## Task details:
Read through the data and report every line in which the word "Euler" occurs.

## Dataset excerpt:
----------
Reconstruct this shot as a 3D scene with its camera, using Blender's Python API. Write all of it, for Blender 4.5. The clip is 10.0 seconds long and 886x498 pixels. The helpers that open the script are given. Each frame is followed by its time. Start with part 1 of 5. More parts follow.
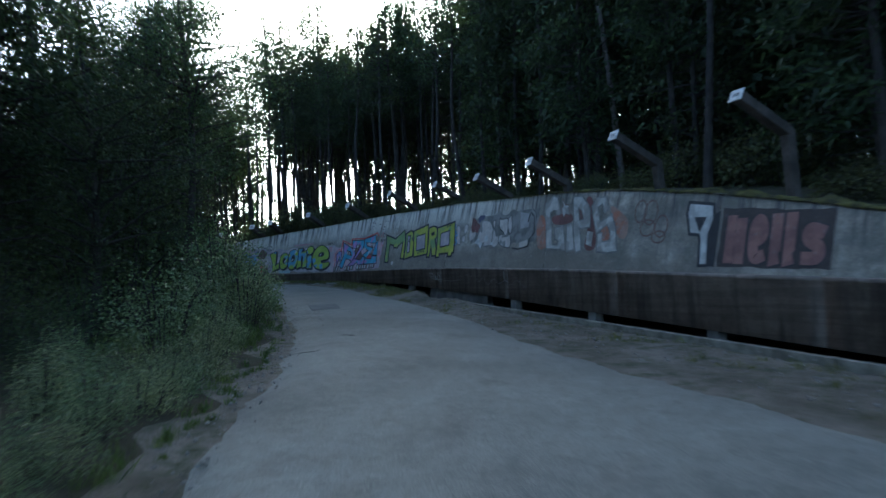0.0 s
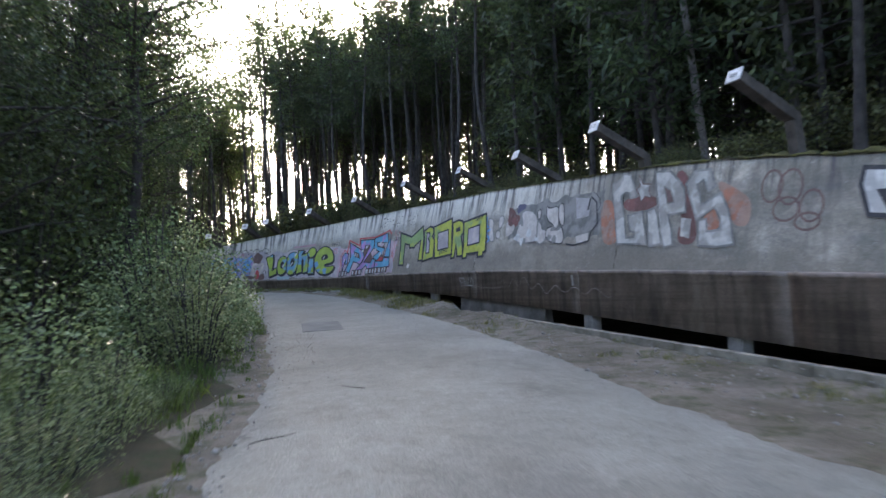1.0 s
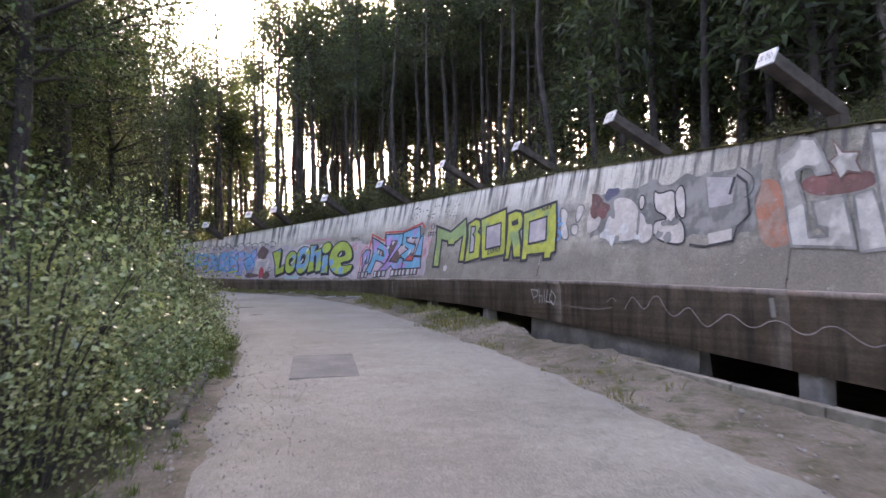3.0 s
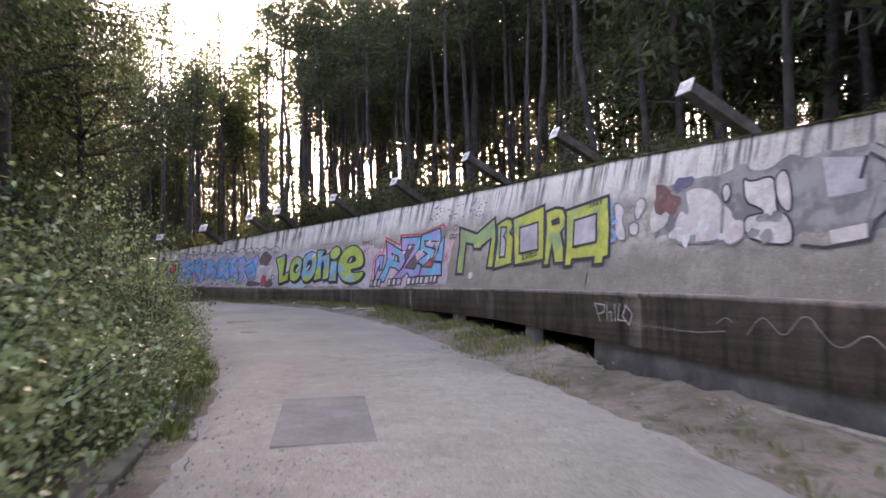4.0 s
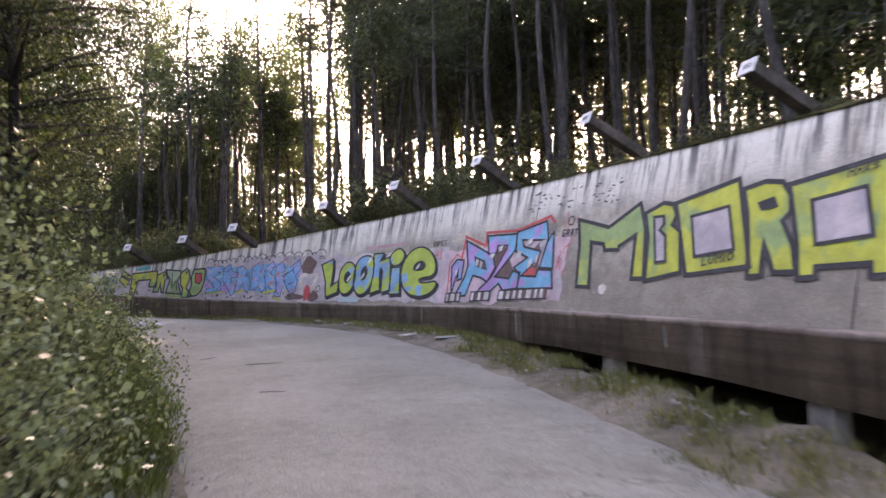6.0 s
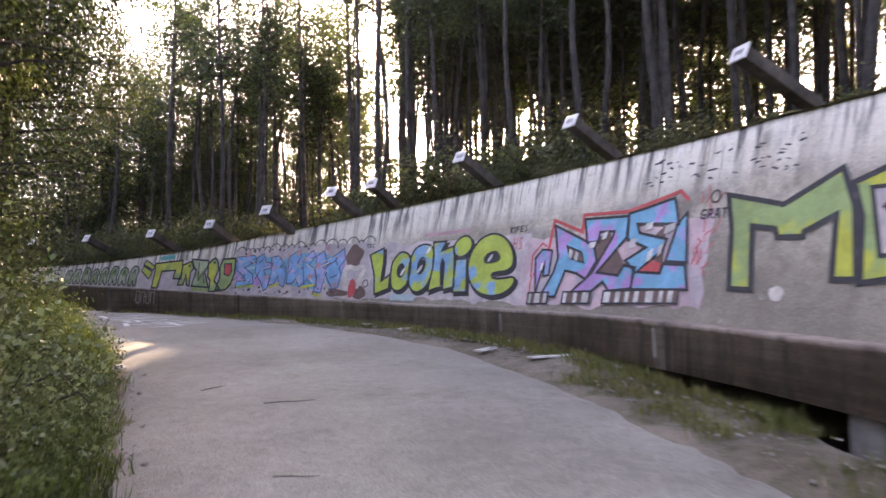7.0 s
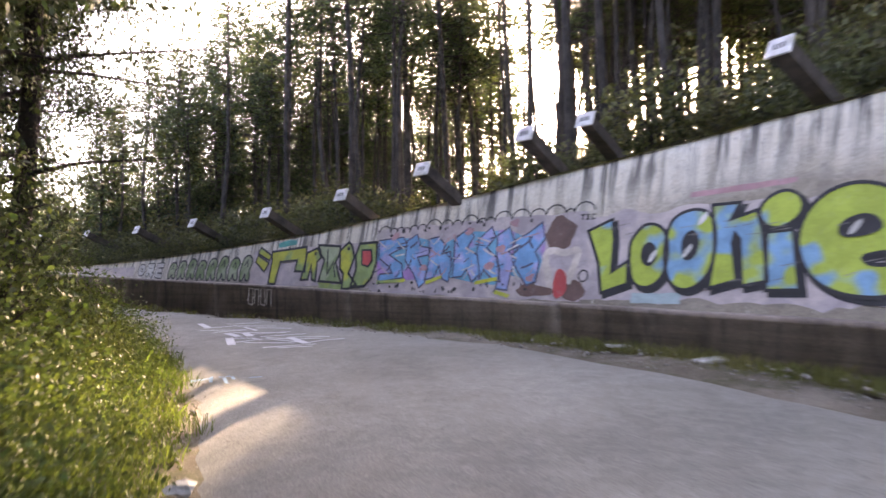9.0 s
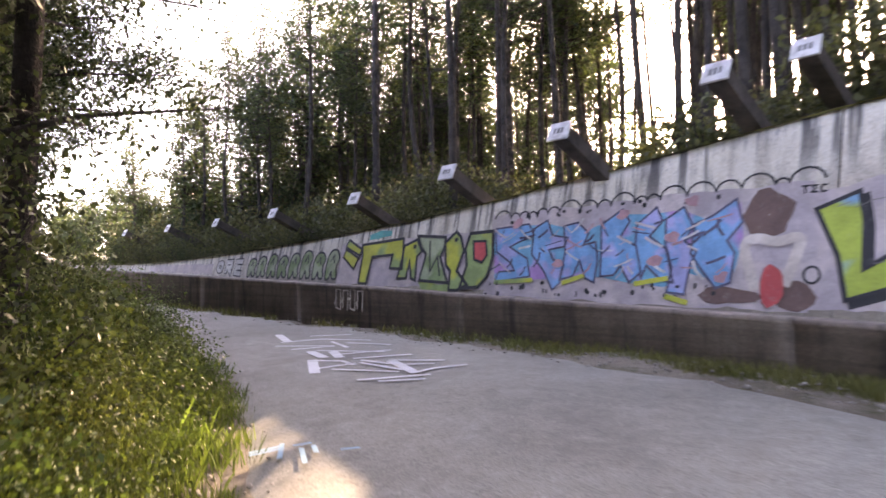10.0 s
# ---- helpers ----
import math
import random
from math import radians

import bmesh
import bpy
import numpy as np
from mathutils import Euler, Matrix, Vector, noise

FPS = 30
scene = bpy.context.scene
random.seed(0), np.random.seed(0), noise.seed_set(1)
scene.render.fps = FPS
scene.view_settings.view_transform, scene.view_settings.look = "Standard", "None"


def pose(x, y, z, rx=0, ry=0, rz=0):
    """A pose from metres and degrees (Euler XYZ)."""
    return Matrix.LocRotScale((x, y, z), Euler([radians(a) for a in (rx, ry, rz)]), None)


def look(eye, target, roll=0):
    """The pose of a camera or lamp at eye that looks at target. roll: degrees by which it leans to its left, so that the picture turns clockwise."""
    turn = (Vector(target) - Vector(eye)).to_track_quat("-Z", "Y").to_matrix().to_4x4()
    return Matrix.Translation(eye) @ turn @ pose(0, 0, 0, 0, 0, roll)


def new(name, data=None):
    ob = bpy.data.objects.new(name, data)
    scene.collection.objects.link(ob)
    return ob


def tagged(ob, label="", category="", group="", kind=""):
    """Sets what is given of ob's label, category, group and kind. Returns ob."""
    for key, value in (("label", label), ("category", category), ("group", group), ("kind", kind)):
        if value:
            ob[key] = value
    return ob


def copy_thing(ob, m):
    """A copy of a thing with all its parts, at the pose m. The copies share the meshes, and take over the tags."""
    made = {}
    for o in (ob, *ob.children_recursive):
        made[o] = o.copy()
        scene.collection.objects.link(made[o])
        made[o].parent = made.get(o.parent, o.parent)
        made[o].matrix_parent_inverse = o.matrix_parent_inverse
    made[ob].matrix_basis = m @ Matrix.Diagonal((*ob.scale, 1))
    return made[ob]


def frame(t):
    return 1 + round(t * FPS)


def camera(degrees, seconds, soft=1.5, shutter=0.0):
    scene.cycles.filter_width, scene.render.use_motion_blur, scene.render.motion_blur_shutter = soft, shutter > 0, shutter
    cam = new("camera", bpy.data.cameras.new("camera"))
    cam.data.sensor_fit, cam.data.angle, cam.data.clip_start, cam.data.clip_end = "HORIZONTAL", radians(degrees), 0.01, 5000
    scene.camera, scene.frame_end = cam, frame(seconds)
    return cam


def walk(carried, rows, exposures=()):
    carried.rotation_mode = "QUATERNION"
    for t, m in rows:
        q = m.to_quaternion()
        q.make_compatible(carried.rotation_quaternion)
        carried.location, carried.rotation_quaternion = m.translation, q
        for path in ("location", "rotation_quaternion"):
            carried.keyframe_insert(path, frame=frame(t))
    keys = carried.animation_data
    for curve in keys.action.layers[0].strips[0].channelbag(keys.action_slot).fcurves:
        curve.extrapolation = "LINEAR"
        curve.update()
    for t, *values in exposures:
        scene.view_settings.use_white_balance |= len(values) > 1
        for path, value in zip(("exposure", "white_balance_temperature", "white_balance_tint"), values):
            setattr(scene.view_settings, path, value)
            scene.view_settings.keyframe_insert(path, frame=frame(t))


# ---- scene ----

# ---------------------------------------------------------------- camera
cam = camera(70.0, 10.0, soft=1.5, shutter=0.5)
PATH = [
    (0.0, -0.931, -3.284, 1.482, -2.206, 3.008, 1.927),
    (0.5, -1.16, -0.776, 1.534, -1.882, 3.074, 1.732),
    (1.0, -1.352, 1.415, 1.615, -1.297, 3.33, 2.644),
    (1.5, -1.559, 3.19, 1.685, -0.734, 3.148, 2.409),
    (2.0, -1.729, 4.6, 1.727, -0.308, 3.261, 1.551),
    (3.5, -2.157, 7.472, 1.913, 0.768, 3.722, 0.737),
    (4.0, -2.375, 8.857, 1.956, 1.498, 4.052, 0.858),
    (4.5, -2.584, 10.145, 2.042, 2.316, 3.969, -0.115),
    (5.0, -2.918, 11.202, 2.13, 3.072, 4.419, 0.54),
    (6.5, -4.198, 15.412, 2.412, 7.64, 4.202, 0.664),
    (7.0, -4.742, 16.909, 2.501, 9.65, 3.576, 0.373),
    (7.5, -5.467, 17.93, 2.58, 10.989, 2.806, 0.461),
    (8.0, -6.316, 19.396, 2.601, 12.993, 2.812, 0.148),
    (8.5, -7.181, 20.456, 2.568, 15.297, 3.095, 0.038),
    (9.0, -7.843, 21.655, 2.592, 19.38, 2.849, 0.831),
    (9.5, -8.714, 22.917, 2.641, 23.252, 2.856, 0.434),
    (10.0, -9.432, 23.791, 2.719, 26.758, 2.224, 1.177),
]
EXPOSURES = [(0.0, 1.65, 5500, -7), (0.6, 2.52, 6450, 2), (1.2, 3.33, 7500, 11), (2.0, 3.68, 8150, 16), (3.5, 3.68, 8700, 25), (5.0, 3.78, 9100, 27), (7.0, 3.93, 9200, 28), (8.5, 3.99, 9250, 26), (10.0, 4.08, 9200, 29)]
walk(cam, [(t, pose(x, y, z, 90 + pitch, roll, yaw)) for t, x, y, z, yaw, pitch, roll in PATH], EXPOSURES)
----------
## Solution for this task:
from mathutils import Euler, Matrix, Vector, noise
    """A pose from metres and degrees (Euler XYZ)."""
    return Matrix.LocRotScale((x, y, z), Euler([radians(a) for a in (rx, ry, rz)]), None)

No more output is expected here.